Members of the Court’s liberal wing also hinted that they might be willing to at least rein in the ATS, although they will likely be concerned to preserve some scope for international human rights litigation in U.S. courts. Justice Ginsburg asked counsel for Royal Dutch on how the Court might distinguish Kiobel so as to avoid overruling Filartiga outright. Meanwhile, Justices Kagan and Sotomayor expressed interest in adopting an “exhaustion” requirement that might require plaintiffs to seek relief abroad before turning to the ATS as a “last resort.” The U.S. Department of Justice, participating at the Court’s invitation, likewise urged the Court to dismiss Kiobel but avoid a “categorical rule foreclosing” the application of the ATS to conduct occurring in a foreign country. The Court may combine any of none of these alternatives with a decision on corporate liability, on which issue the Justices also appear to have varying views.  
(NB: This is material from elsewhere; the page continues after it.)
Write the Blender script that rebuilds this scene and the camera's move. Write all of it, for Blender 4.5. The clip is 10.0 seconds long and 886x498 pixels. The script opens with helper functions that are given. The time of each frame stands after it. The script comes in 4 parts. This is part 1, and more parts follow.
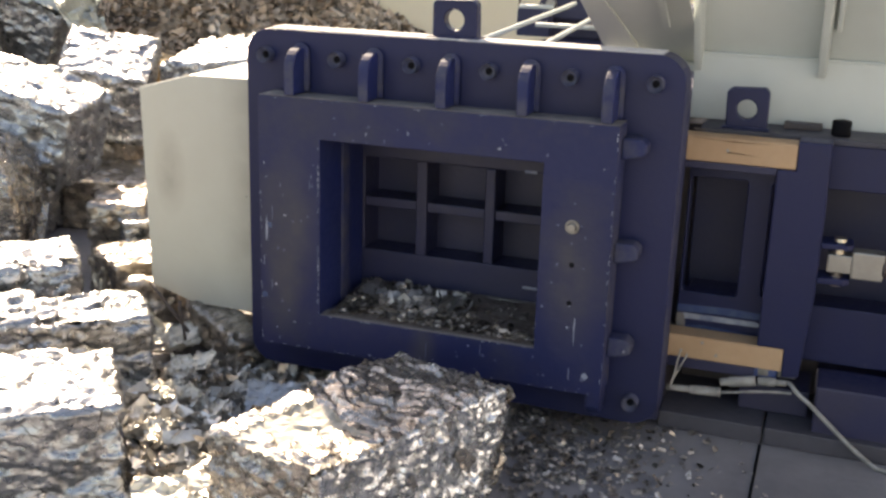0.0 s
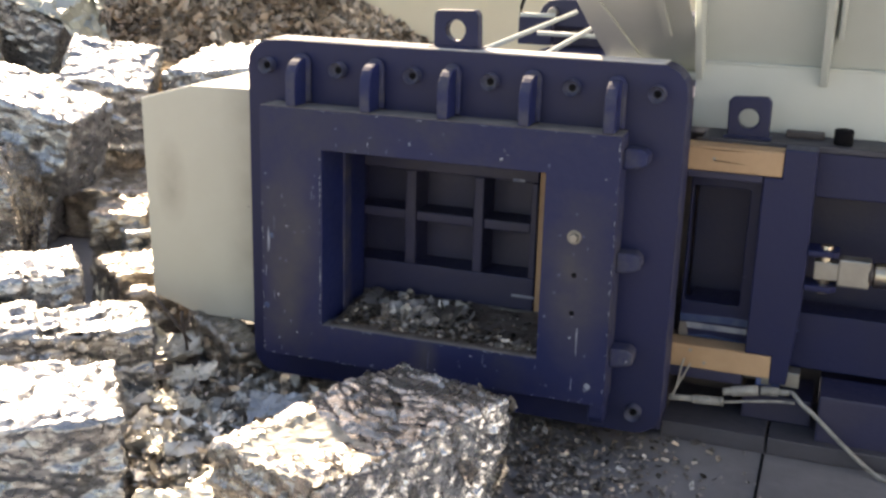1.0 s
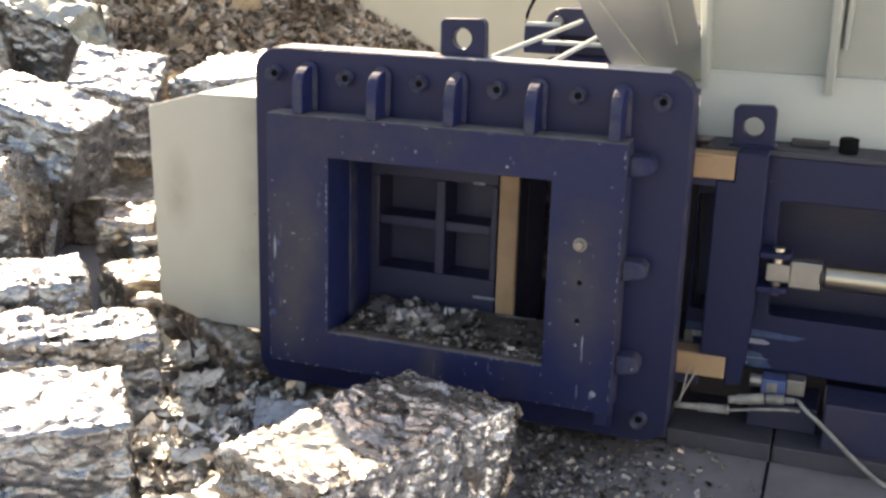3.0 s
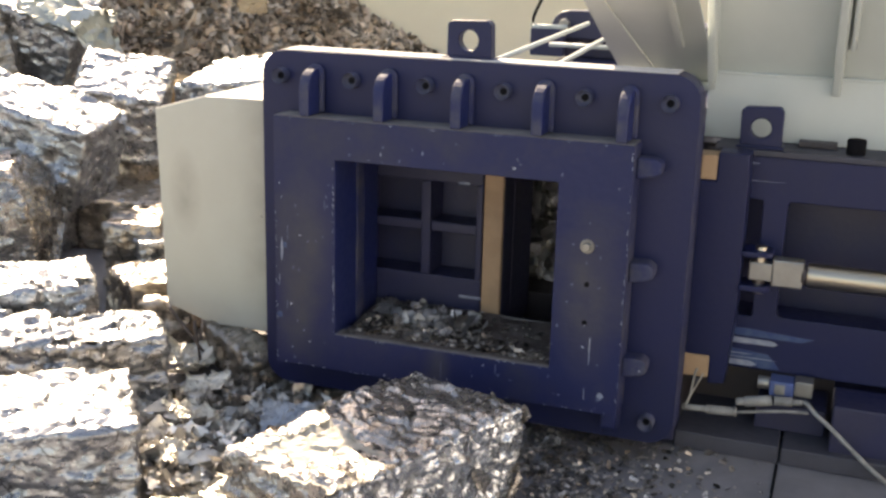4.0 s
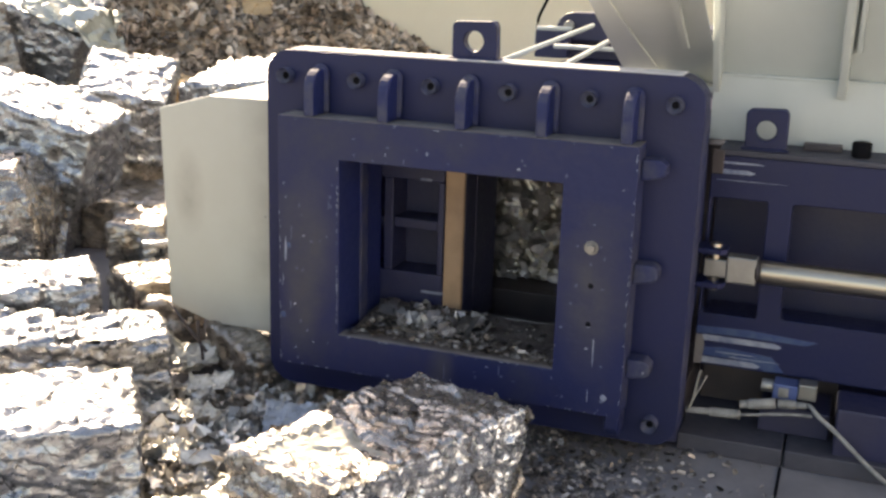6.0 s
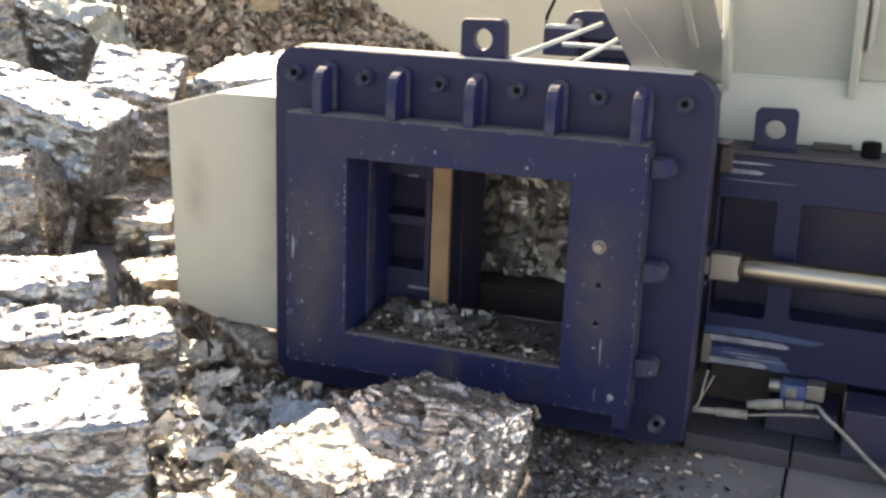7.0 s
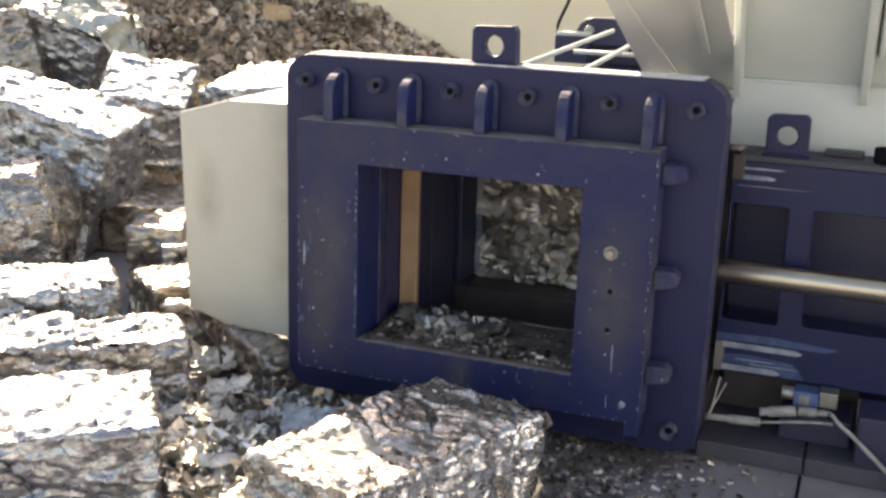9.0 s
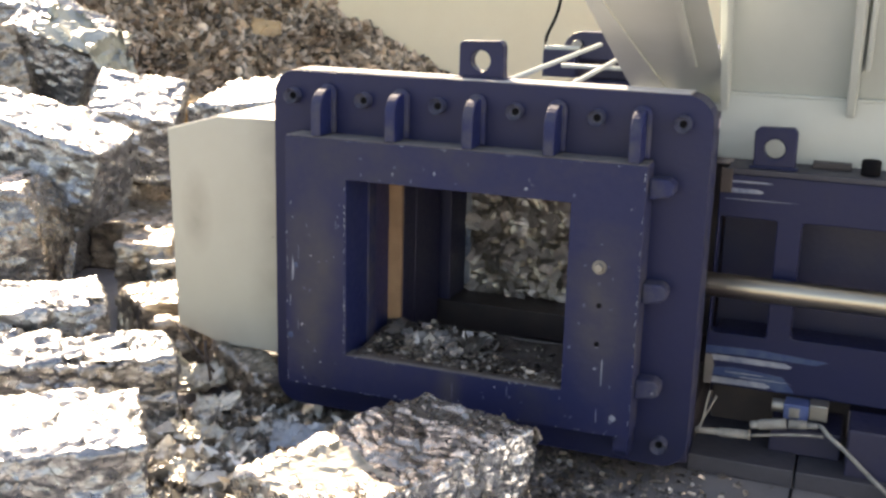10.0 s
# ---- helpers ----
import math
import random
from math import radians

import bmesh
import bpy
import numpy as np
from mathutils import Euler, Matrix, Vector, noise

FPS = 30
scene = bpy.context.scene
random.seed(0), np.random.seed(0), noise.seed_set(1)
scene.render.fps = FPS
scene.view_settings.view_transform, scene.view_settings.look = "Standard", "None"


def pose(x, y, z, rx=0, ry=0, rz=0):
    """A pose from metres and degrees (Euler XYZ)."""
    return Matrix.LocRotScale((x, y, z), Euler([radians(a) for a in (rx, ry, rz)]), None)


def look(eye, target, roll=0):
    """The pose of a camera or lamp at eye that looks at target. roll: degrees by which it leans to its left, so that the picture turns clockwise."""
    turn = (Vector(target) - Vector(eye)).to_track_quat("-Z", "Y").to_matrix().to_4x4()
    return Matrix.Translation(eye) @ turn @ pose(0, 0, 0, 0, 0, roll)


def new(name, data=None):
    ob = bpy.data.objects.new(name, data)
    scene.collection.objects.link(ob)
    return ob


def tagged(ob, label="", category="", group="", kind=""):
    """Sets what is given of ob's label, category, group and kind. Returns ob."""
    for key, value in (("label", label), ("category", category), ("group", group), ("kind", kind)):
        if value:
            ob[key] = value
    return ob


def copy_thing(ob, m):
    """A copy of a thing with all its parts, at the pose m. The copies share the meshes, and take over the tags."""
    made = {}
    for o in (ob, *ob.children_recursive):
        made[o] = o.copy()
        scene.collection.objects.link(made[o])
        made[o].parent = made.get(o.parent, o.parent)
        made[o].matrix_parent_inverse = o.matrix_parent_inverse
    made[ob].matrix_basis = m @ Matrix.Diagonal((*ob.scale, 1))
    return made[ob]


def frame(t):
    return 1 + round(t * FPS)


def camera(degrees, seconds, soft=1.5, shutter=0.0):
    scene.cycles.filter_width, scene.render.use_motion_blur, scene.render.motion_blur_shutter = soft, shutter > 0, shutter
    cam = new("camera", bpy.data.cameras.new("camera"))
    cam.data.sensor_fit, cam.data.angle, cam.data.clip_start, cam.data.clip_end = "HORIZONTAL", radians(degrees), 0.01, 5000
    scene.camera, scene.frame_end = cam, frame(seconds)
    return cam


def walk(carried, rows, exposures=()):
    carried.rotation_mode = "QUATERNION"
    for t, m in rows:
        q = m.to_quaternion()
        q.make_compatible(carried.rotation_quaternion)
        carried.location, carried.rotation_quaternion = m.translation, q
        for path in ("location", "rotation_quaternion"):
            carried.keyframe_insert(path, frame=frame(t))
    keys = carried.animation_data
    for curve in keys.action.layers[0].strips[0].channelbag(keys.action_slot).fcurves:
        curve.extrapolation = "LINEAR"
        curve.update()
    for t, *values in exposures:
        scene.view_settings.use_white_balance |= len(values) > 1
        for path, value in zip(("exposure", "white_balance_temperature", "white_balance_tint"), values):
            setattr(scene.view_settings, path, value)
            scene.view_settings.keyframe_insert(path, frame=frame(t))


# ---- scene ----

Statements during argument are an unreliable predictor of the Supreme Court’s decision, but there seems to be no constituency on the Court in favor of allowing the Kiobel petitioners’ particular claims to go forward. Barring a major surprise, the question is then the basis on which the Court will affirm their dismissal. The most favorable outcome for corporations concerned about ATS liability would of course be a ruling that the ATS applies neither to corporations nor outside the United States. But even if the Court does not go quite that far—a plurality may settle on an approach that dismisses Kiobel but leaves some room for claims that show a closer U.S. “nexus” — Kiobel is still likely to be a significant win for corporate defendants in ATS cases.